Lucinda Mudge’s solo exhibition Love Story, which opened this month at Everard Read gallery in Cape Town, marks the first time she has done paintings for a show. Describing her latest work as “a celebration of failures around the world”, Mudge’s unique, “semi-evil” sense of humour weaves its way into the visually rich narratives on her large, hand-coiled vases.
Gary Cotterell spoke to the artist about her relationship with her chosen medium and how this informed the title of her show.
On the surface, the title of your new show Love Story: an exhibition of vases & paintings, suggests it will be all lovely and “civilized”, but it’s actually about the dark side, the harsh reality of romance gone wrong. Explain what appears to be a dark, sharp-witted view of the world that informs your narratives? I may have a dark view of the world because I have life experience here. However, everyone has something that sent them reeling, so I like to make work that is honest about heaviness. My work actually embraces difficulty. It is not in denial but is ultimately beautiful and uplifting. Like a Bon Jovi song.
I listen to a lot of radio schmaltz – radio songs are good like that. Song lyrics form the titles of my pieces. I also observe the actions and behaviours of the people around me.
Who or what inspired the new work and your work in general? I am inspired by my own struggle. My own ego, my own failure. Love Story is a celebration of failures around the world.
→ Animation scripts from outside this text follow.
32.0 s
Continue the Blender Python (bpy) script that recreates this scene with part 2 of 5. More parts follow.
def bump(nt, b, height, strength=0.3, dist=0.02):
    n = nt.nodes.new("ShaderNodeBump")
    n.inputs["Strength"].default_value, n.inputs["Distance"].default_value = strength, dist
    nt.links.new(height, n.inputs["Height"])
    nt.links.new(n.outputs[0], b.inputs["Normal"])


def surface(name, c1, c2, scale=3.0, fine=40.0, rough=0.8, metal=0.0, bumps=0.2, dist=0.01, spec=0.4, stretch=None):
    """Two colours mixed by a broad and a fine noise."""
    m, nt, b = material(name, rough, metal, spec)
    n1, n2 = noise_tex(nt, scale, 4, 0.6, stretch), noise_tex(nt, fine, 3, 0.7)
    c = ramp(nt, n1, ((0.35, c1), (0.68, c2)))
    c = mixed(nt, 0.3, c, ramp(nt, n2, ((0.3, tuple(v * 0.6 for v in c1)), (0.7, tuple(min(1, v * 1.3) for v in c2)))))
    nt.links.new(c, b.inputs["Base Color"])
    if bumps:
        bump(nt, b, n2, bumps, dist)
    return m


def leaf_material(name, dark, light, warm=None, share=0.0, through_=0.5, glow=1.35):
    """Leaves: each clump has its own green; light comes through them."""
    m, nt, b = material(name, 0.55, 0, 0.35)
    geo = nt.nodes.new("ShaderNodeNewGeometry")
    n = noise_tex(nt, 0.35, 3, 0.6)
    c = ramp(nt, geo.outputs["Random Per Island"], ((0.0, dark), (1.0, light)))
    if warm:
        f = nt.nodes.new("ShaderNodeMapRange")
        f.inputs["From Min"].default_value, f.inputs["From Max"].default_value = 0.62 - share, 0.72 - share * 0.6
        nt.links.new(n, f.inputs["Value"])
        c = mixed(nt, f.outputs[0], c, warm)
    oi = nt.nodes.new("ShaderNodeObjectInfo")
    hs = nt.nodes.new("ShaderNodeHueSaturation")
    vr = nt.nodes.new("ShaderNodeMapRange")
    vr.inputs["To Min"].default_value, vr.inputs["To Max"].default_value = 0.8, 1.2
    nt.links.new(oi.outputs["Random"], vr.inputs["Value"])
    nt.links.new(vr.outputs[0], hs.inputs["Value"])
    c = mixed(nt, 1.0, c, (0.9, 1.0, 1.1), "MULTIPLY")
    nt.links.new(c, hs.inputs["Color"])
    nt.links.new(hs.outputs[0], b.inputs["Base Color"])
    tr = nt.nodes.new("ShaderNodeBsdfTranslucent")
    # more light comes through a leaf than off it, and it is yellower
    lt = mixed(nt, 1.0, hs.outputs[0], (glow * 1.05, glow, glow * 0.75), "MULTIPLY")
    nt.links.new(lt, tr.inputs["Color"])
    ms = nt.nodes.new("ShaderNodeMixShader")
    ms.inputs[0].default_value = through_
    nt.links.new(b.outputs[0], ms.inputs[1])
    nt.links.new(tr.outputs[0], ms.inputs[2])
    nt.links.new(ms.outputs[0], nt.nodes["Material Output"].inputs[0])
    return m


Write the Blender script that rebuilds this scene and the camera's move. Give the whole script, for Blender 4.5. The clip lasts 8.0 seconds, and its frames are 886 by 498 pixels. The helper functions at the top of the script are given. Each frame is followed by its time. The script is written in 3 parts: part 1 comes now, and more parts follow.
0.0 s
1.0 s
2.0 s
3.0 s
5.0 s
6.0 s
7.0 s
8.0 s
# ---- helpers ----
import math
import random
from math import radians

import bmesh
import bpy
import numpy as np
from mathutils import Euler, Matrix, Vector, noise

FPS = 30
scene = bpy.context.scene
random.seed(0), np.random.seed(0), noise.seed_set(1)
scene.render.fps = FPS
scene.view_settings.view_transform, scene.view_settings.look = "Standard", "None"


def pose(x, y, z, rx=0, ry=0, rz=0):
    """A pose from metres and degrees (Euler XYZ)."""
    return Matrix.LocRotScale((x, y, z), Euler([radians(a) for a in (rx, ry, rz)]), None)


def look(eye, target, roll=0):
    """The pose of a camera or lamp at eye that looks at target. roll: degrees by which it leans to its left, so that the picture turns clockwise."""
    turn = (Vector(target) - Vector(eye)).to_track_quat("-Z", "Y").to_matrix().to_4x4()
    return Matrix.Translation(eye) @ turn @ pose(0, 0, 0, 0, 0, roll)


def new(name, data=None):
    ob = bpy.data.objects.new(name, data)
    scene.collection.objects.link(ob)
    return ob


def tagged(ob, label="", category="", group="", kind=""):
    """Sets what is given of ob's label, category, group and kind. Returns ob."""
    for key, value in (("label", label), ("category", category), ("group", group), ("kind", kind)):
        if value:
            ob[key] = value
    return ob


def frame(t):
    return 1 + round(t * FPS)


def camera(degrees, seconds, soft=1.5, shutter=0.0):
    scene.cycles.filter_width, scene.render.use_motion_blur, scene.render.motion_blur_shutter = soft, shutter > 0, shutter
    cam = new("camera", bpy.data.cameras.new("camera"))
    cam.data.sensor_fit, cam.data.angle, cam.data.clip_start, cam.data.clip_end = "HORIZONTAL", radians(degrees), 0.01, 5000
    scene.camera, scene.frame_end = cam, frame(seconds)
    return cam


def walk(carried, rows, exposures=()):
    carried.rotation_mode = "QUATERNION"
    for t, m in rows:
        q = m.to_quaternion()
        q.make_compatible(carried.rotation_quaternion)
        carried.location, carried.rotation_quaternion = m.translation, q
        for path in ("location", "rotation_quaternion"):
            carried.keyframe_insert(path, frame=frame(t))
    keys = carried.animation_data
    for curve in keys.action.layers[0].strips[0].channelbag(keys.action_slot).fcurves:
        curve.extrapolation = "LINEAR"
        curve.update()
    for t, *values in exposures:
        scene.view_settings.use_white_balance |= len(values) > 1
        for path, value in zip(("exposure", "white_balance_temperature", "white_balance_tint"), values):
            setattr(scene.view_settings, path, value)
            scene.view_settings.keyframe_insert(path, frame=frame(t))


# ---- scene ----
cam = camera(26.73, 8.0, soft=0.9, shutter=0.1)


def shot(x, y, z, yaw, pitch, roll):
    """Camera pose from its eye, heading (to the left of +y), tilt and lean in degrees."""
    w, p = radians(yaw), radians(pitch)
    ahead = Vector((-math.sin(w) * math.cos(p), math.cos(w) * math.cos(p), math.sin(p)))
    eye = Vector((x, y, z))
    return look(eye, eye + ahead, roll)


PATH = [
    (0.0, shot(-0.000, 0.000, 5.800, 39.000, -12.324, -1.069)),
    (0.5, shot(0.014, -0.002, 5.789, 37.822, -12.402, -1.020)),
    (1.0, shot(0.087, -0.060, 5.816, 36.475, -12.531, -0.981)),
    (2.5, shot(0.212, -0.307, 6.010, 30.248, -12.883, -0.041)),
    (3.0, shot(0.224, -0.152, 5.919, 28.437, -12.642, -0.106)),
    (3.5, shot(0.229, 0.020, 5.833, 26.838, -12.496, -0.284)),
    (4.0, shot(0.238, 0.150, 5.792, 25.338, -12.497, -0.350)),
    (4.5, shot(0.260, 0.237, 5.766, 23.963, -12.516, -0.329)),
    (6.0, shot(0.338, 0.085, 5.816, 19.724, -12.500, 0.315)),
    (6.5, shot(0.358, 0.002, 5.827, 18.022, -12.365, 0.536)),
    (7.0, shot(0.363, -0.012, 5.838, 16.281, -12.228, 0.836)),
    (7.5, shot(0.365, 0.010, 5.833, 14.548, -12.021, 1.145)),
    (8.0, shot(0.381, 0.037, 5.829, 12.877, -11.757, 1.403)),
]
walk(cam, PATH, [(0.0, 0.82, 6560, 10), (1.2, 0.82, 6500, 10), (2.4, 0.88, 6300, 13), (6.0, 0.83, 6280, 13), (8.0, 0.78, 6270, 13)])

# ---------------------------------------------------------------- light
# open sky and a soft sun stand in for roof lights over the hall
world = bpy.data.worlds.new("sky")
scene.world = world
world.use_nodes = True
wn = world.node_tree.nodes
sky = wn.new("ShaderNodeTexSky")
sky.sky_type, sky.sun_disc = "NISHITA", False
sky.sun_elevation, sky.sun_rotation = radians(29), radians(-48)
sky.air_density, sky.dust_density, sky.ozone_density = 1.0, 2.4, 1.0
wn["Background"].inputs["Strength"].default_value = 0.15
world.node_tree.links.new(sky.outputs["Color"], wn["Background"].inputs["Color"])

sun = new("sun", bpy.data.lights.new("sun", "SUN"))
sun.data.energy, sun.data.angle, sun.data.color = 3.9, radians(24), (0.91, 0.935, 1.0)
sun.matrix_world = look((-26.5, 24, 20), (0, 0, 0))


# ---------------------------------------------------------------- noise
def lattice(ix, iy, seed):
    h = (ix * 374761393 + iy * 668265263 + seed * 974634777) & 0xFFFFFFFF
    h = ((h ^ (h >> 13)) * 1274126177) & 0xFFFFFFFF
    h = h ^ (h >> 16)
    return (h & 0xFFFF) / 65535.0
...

The opening statement of your catalogue describes the intimate relationship you have with failure, due to the fragile nature of clay, and how this possibly informed the title of your show. Beyond this, what is the significance of your chosen canvas as a visual and a socio-political record? The vase is my canvas. A vase is round and, as such, we cannot see all sides at once. The beauty of a canvas in the round is that the story will link up and repeat. I use this as a reference to the human condition – the idea that we are on repeat.
With a vase, it is not possible to see the whole picture at once. The image on the back will always be hidden - but we know it is there. This is a reference to the way that we live – what we choose not to see even though we know it’s there. Some of my vases are built with this in mind; there are two different sides to the vase and only one is visible at any one time. If you don’t like the message, you can turn it to face the wall. I engage with that and I most probably do it all the time. We all do.
In this exhibition I have used the idea of turning the vase around but taken it one step further. For example, “Bad Boy” - if you don’t like reading that, you can turn it around so that it says “Bad Bad Boy”. Even worse, LOL.
A vase is also a calm and traditional object. I am neither calm nor traditional. I guess we offset each other. I like to think I am not an object either but you never know.
What originally drew you to clay? It is cheap. I have many times regretted my choice.
What made you decide to present paintings on traditional canvas as part of your show?I have always liked to paint and have always felt deep jealousy towards successful painters. However, the act of painting has always seemed too personal to me. It is too revealing, the act of mark-making. With my ceramics, I am hiding behind a smart trick – the nature of the medium – the piece comes out of the kiln and it is finished. With oil painting there is far more of the painter in the piece. My solution was to make “veiled, chaos paintings”.
The six paintings were made over a period of one and a half years. The idea is to conceal the image underneath by painting over it with another image, in this case the drops. The drops are painted in reverse, revealing only drop-sized sections of the painting behind. They explore the idea of what we choose to reveal about ourselves and what we choose to hide. My original painting is hidden.
How would you best describe yourself? My friend just did that for you - he said I am semi-evil but also completely hilarious.
Is there a recurring icon or symbol in all your work? I use the idea of “fear”. I am not afraid of anything. Maybe puff adders.
What is the relevance of your work or message as a contemporary African artist? I used to feel that we were at a disadvantage – geographically placed at the bottom of Africa. However, I now think that we are at a huge advantage. South Africa has amazing artists and I associate strongly with our aesthetic. In general, we are a people who care for each other. People in the UK all seem to hate each other.
You have a special relationship with all your work but which one piece really resonates with you right now and why? Always, always, I’m focused and loving the one about to go into the kiln. My new pieces are carved vases, vases with large chunks removed – just so that people stop asking whether they can put flowers in them. They are semi-grotesque but very beautiful, black, yellow and gold. I’m making 10 vases for a group show in London in April next year.
• Love Story: an exhibition of vases & paintings runs until November 30 at Everard Read Gallery, 3 Portswood Rd, V&A Waterfront, Cape Town.